Recensione: Surveillance Orgy
Dalla Svezia arriva un’altra one-man band, chiamata Februus e che, con “Surveillance Orgy” compie oggi il suo primo passo nel mondo discografico.
Il tempo passa, e nel death metal questo genere di act sta prendendo sempre più piede. Certo, la quantità che si getta nel black metal è irraggiungibile, tuttavia la moderna tecnologia spinge sempre più a uscire dal guscio musicisti che suonino in casa o in studio, da soli. Basti pensare alla batteria. IA o no, il suono di una drum machine è divenuto formalmente indistinguibile dall’intervento diretto dell’uomo. Ovviamente il programmatore deve essere molto ben preparato nella sua opera, il che, guarda caso, è proprio ciò che accade per Andreas Karlsson, il tuttofare.
Il quale, oltre a conoscere come si deve la teoria della batteria, mostra un’eccellente capacità esecutiva sia per la chitarra, sia per il basso, sia per la voce. Soprattutto quest’ultima si apprezza per un growling profondo, rabbioso sì da renderlo assolutamente inintelligibile. Alternandolo, quando capita, da harsh vocals aggressive all’inverosimile. Un feroce condottiero che assalta gli apparati uditivi degli appassionati del genere, aiutandosi da una grandinata di blast-beast assolutamente devastante.
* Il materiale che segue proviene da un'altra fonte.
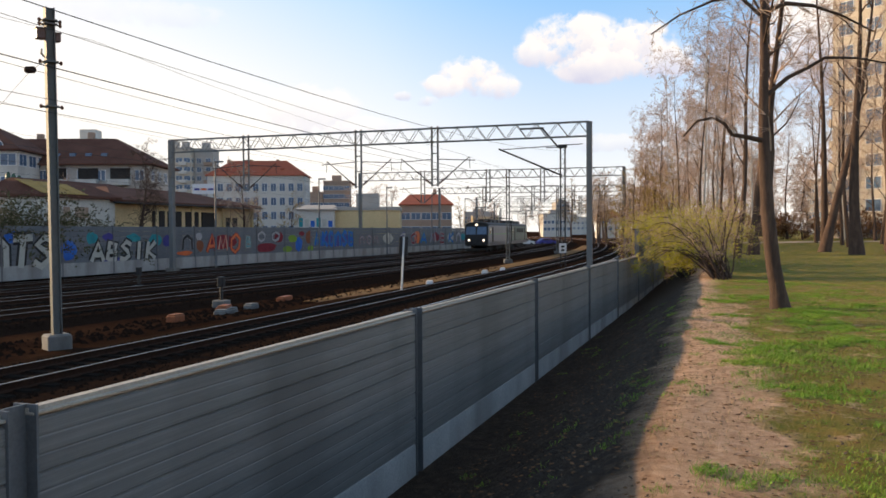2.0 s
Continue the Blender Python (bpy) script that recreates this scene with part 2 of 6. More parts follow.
M = dict(
    panel=node_mat("barrier_panel", ((0.10, 0.092, 0.086), (0.18, 0.167, 0.155), (0.29, 0.27, 0.25)), 1.4, 0.5, 0.0, 0.10, 40, 0.7, 0.05, (0.14, 1, 11), (0.11, 0.10, 0.09)),
    galv=node_mat("galvanised_steel", ((0.13, 0.135, 0.14), (0.20, 0.20, 0.205)), 5, 0.5, 0.35, 0.08, 50, 0.7, 0.05),
    cap=node_mat("barrier_cap", ((0.36, 0.30, 0.24), (0.48, 0.41, 0.33)), 3, 0.5, 0.1, 0.1, 40),
    concrete=node_mat("concrete", ((0.17, 0.165, 0.155), (0.27, 0.26, 0.245)), 2.2, 0.9, 0, 0.35, 45, 0.8, 0.08, (1, 1, 1), (0.10, 0.095, 0.085)),
    rust=node_mat("rusty_steel", ((0.03, 0.016, 0.011), (0.06, 0.031, 0.02)), 9, 0.9, 0.0, 0.3, 70, spec=0.1),
    railtop=node_mat("rail_head", ((0.46, 0.44, 0.42), (0.62, 0.60, 0.57)), 3, 0.38, 1.0, 0.0, 40),
    # darker, slightly rougher rail head for all tracks but the nearest
    dullrail=node_mat("dull_rail_head", ((0.16, 0.14, 0.125), (0.30, 0.27, 0.25)), 3, 0.42, 1.0, 0.0, 40),
    sleeper=node_mat("sleeper_concrete", ((0.016, 0.013, 0.011), (0.032, 0.026, 0.022)), 3, 1.0, 0, 0.3, 40, 0.9, 0.1, spec=0.0),
    ballast=node_mat("ballast", ((0.013, 0.008, 0.006), (0.023, 0.014, 0.010), (0.042, 0.026, 0.018)), 16, 1.0, 0, 1.0, 14, 0.9, spec=0.0),
    farpanel=node_mat("far_barrier_panel", ((0.12, 0.13, 0.142), (0.19, 0.20, 0.212)), 0.8, 0.6, 0, 0.2, 30, 0.8, 0.06),
    plinth=node_mat("plinth_concrete", ((0.34, 0.325, 0.31), (0.48, 0.46, 0.43)), 1.6, 0.9, 0, 0.3, 40, 0.8, 0.08, (1, 1, 1), (0.22, 0.20, 0.18)),
    # the mast's grey made lighter: sunlight on the portals put into the colour
    portal=node_mat("sunlit_portal_paint", ((0.15, 0.155, 0.155), (0.25, 0.25, 0.24)), 3, 0.6, 0.1, 0.15, 40, 0.8, 0.0, (1, 1, 0.4), (0.2, 0.15, 0.11)),
    mast=node_mat("painted_mast", ((0.11, 0.12, 0.115), (0.17, 0.175, 0.165)), 3, 0.6, 0.1, 0.15, 40, 0.8, 0.0, (1, 1, 0.4), (0.12, 0.075, 0.05)),
    darkmast=node_mat("dark_mast", ((0.035, 0.035, 0.035), (0.06, 0.055, 0.05)), 3, 0.6, 0.3, 0.1, 40),
    wire=node_mat("wire", ((0.03, 0.03, 0.03), (0.05, 0.048, 0.045)), 2, 0.6, 0.4, 0.0, 20),
    insul=node_mat("insulator", ((0.10, 0.045, 0.03), (0.16, 0.07, 0.04)), 8, 0.3, 0, 0.0, 40),
    white=node_mat("white_paint", ((0.66, 0.66, 0.65), (0.78, 0.78, 0.77)), 2, 0.5, 0, 0.06, 40),
    black=node_mat("black_paint", ((0.012, 0.012, 0.014), (0.03, 0.03, 0.03)), 2, 0.5, 0, 0.05, 40),
    orange=node_mat("orange_paint", ((0.22, 0.07, 0.03), (0.34, 0.11, 0.045)), 5, 0.7, 0, 0.15, 40),
    coach=node_mat("coach_grey_paint", ((0.56, 0.53, 0.70), (0.65, 0.62, 0.77)), 0.6, 0.28, 0, 0.02, 30, 0.8),
    violet=node_mat("coach_violet_paint", ((0.40, 0.38, 0.66), (0.48, 0.46, 0.74)), 0.7, 0.28, 0, 0.02, 30, 0.8),
    coachwhite=node_mat("coach_white_paint", ((0.72, 0.72, 0.75), (0.80, 0.80, 0.82)), 0.7, 0.28, 0, 0.02, 30, 0.8),
    coachroof=node_mat("coach_roof", ((0.20, 0.27, 0.36), (0.30, 0.37, 0.46)), 1.0, 0.5, 0.1, 0.08, 30, 0.8),
    darkroof=node_mat("dark_coach_roof", ((0.13, 0.17, 0.22), (0.20, 0.25, 0.31)), 1.0, 0.5, 0.1, 0.08, 30, 0.8),
    skirt=node_mat("coach_skirt", ((0.05, 0.075, 0.10), (0.13, 0.17, 0.22)), 1.5, 0.6, 0, 0.1, 40, 0.8),
    pink=node_mat("magenta_film", ((0.80, 0.06, 0.17), (0.88, 0.09, 0.22)), 0.8, 0.3, 0, 0.02, 30, 0.8),
    pinkglass=node_mat("magenta_window_film", ((0.46, 0.04, 0.12), (0.64, 0.07, 0.18)), 1.4, 0.2, 0, 0.0, 30, 0.9),
    greyfilm=node_mat("grey_window_film", ((0.34, 0.33, 0.34), (0.45, 0.44, 0.45)), 1.0, 0.3, 0, 0.0, 30),
    green=node_mat("green_stripe", ((0.07, 0.30, 0.06), (0.10, 0.40, 0.09)), 1, 0.35, 0, 0.0, 30),
    yellow=node_mat("amber_stripe", ((0.72, 0.36, 0.03), (0.85, 0.46, 0.05)), 1, 0.35, 0, 0.0, 30),
    navy=node_mat("navy_paint", ((0.035, 0.035, 0.22), (0.06, 0.06, 0.30)), 1, 0.35, 0, 0.02, 30),
    red=node_mat("red_orange_film", ((0.72, 0.12, 0.04), (0.82, 0.2, 0.06)), 2, 0.4, 0, 0.0, 30),
    glass=node_mat("coach_window_glass", ((0.03, 0.025, 0.02), (0.17, 0.135, 0.075)), 0.55, 0.08, 0, 0.0, 4, 0.7),
    blind=node_mat("window_blind", ((0.36, 0.31, 0.17), (0.48, 0.42, 0.26)), 1.2, 0.6, 0, 0.0, 30),
    bogie=node_mat("bogie_grime", ((0.02, 0.018, 0.016), (0.05, 0.042, 0.035)), 4, 0.8, 0.2, 0.3, 30),
    slate=node_mat("slate_blue_paint", ((0.22, 0.25, 0.33), (0.30, 0.33, 0.42)), 1.0, 0.35, 0, 0.03, 30, 0.8),
    locogrey=node_mat("loco_grey_paint", ((0.17, 0.175, 0.18), (0.25, 0.255, 0.26)), 1.2, 0.4, 0, 0.05, 30, 0.8),
    locogreen=node_mat("loco_green_paint", ((0.03, 0.075, 0.05), (0.05, 0.11, 0.07)), 1.2, 0.4, 0, 0.05, 30),
    lamp=node_mat("headlamp_lens", ((0.9, 0.85, 0.7), (1, 0.95, 0.8)), 2, 0.2, 0, 0.0, 30),
    bark=node_mat("bark", ((0.032, 0.019, 0.014), (0.085, 0.052, 0.037), (0.18, 0.115, 0.082)), 5, 0.95, 0, 0.9, 30, 0.9, 0.12, (1, 1, 0.25)),
    birch=node_mat("birch_bark", ((0.16, 0.14, 0.12), (0.44, 0.42, 0.39), (0.52, 0.50, 0.47)), 4, 0.9, 0, 0.4, 30, 0.8, 0.1, (1, 1, 0.6)),
    twig=node_mat("twigs", ((0.36, 0.24, 0.17), (0.58, 0.42, 0.32)), 2, 0.9, 0, 0.0, 30, 0.8, 0.15),
    willow=node_mat("willow_twigs", ((0.30, 0.19, 0.06), (0.42, 0.28, 0.09)), 1, 0.85, 0, 0.0, 30, 0.8, 0.15),
    leaf=node_mat("young_leaves", ((0.34, 0.31, 0.02), (0.48, 0.42, 0.03), (0.58, 0.50, 0.05)), 1.3, 0.7, 0, 0.0, 20, 0.9),
    grass=node_mat("grass_blades", ((0.11, 0.25, 0.018), (0.20, 0.35, 0.027), (0.36, 0.36, 0.058)), 0.9, 0.7, 0, 0.0, 20, 0.9),
    litter=node_mat("dead_leaves", ((0.12, 0.058, 0.03), (0.26, 0.14, 0.07)), 6, 0.95, 0, 0.1, 20, spec=0.05),
    stone=node_mat("pebble", ((0.10, 0.075, 0.055), (0.22, 0.17, 0.13)), 6, 0.95, 0, 0.2, 30, 0.9, 0.25, spec=0.05),
    plaster=node_mat("cream_plaster", ((0.60, 0.56, 0.50), (0.72, 0.68, 0.61)), 0.25, 0.9, 0, 0.1, 6, 0.8, 0, (1, 1, 1), (0.34, 0.31, 0.27)),
    beige=node_mat("beige_panel", ((0.54, 0.46, 0.36), (0.64, 0.56, 0.45)), 0.2, 0.9, 0, 0.1, 6, 0.8),
    greywall=node_mat("grey_plaster", ((0.38, 0.345, 0.31), (0.50, 0.46, 0.415)), 0.25, 0.9, 0, 0.1, 6, 0.8),
    yellowwall=node_mat("ochre_plaster", ((0.66, 0.48, 0.25), (0.78, 0.60, 0.34)), 0.4, 0.9, 0, 0.1, 6, 0.8, 0, (1, 1, 1), (0.36, 0.27, 0.13)),
    brownwall=node_mat("brown_plaster", ((0.36, 0.24, 0.175), (0.50, 0.35, 0.26)), 0.3, 0.9, 0, 0.1, 6, 0.8),
    redroof=node_mat("red_tiles", ((0.36, 0.085, 0.045), (0.48, 0.13, 0.07)), 0.6, 0.85, 0, 0.2, 8, 0.8),
    brownroof=node_mat("brown_roofing", ((0.095, 0.042, 0.03), (0.18, 0.085, 0.062)), 0.5, 0.95, 0, 0.2, 8, 0.8, spec=0.08),
    tarp=node_mat("ochre_sheet_roof", ((0.16, 0.085, 0.03), (0.42, 0.25, 0.06), (0.56, 0.37, 0.11)), 0.9, 0.8, 0, 0.1, 8, 0.8),
    pane=node_mat("house_window_glass", ((0.05, 0.08, 0.12), (0.16, 0.24, 0.36)), 0.6, 0.1, 0, 0.0, 4, 0.9),
    darkgap=node_mat("dark_opening", ((0.02, 0.017, 0.015), (0.05, 0.04, 0.035)), 1, 0.8, 0, 0.0, 10),
    hedge=node_mat("shrub_leaves", ((0.05, 0.055, 0.02), (0.10, 0.09, 0.035), (0.20, 0.15, 0.06)), 0.6, 0.8, 0, 0.0, 10, 0.9),
    ivory=node_mat("pale_graffiti_paint", ((0.46, 0.44, 0.38), (0.58, 0.56, 0.49)), 2, 0.8, 0, 0.0, 20),
    teal=node_mat("teal_graffiti_paint", ((0.02, 0.22, 0.26), (0.04, 0.34, 0.36)), 2, 0.8, 0, 0.0, 20),
    blue=node_mat("blue_graffiti_paint", ((0.02, 0.10, 0.45), (0.05, 0.20, 0.60)), 2, 0.8, 0, 0.0, 20),
    maroon=node_mat("maroon_graffiti_paint", ((0.20, 0.02, 0.03), (0.32, 0.04, 0.05)), 2, 0.8, 0, 0.0, 20),
    lime=node_mat("lime_graffiti_paint", ((0.18, 0.32, 0.03), (0.28, 0.42, 0.06)), 2, 0.8, 0, 0.0, 20),
)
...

Il sound, tuttavia, grazie a un riffing monumentale e assai vario, si mostra multiforme, cangiante, dissonante, soprattutto nelle sezioni meramente strumentali nelle quali il Nostro dà bella mostra di sé, dando vita a uno stile tutto suo ma ben definito sin nelle propaggini più allungate. Uno stile che muta al mutare dei brani e all’interno di essi, i quali presentano un’estesa lunghezza che parte dai tre minuti di ‘The Price of Enterprice’ sino ad arrivare ai quattordici minuti di follia scardinatrice di ‘Resignation Syndrome’.
Acchetato il progettato marasma generale, proprio la su menzionata ‘The Price of Enterprice’ lascia intravedere l’azzurro del cielo fra una nube carica di neve e l’altra. Sì, perché improvvisamente e, inaspettatamente, si apre un break ambient fortemente armonico. Non si tratta di melodia vera e propria bensì un qualcosa di accordato che dà piacere all’orecchio e alla sua struttura. Qui, addirittura, fanno capolino le clean vocals, sebbene emesse a tutta forza. E qui, di nuovo, ci sono le impressionanti accelerazioni del ritmo, che raggiunge valori estremi di BPM a dimostrare che Februus è, prima di tutto, un progetto di death metal.
Sperimentale, questo sì, ma pur sempre nel territorio del death metal. Un saggio in cui sono vergate le parole per spiegare come debba essere eseguita la miglior antitesi fra momenti quasi atmosferici, e furibonde scorribande devastatrici. Un leitmotiv che suggerisce a Karlsson, in sottofondo, di come debba portare avanti il suo progetto musicale.
E Karlsson esegue, componendo brani come detto dalla lunghezza fuori norma, in cui avviene praticamente di tutto. Una volta inquadrato lo stile del disco, diviene relativamente semplice districarsi fra le migliaia di note che circolano in ciascuna song. È chiaro che è impossibile mandare a memoria tracce come ‘Resignation Syndrome’, coraggiosissima suite finale che fa un po’ da cartina al tornasole di quello che si trova nell’LP.
E cosa si trova?
Apparentemente, a un ascolto superficiale, solo caos. Reggendo alla voglia di lasciar perdere tutto per cercare di raggiungere l’anima del platter, ecco che il ridetto caos si trasforma in un album di precise idee, di lucide elucubrazioni, di convincenti peregrinazioni, di arditi saggi musicali. Le canzoni sviluppano tutto ciò che è sviluppabile in ambito death metal, anche se – come detto – sperimentale.
Solo una mente aperta riuscirà a percepire quello che balugina nel cervello di Karlsson e, con molta pazienza, farlo proprio. Gli altri, lascino perdere.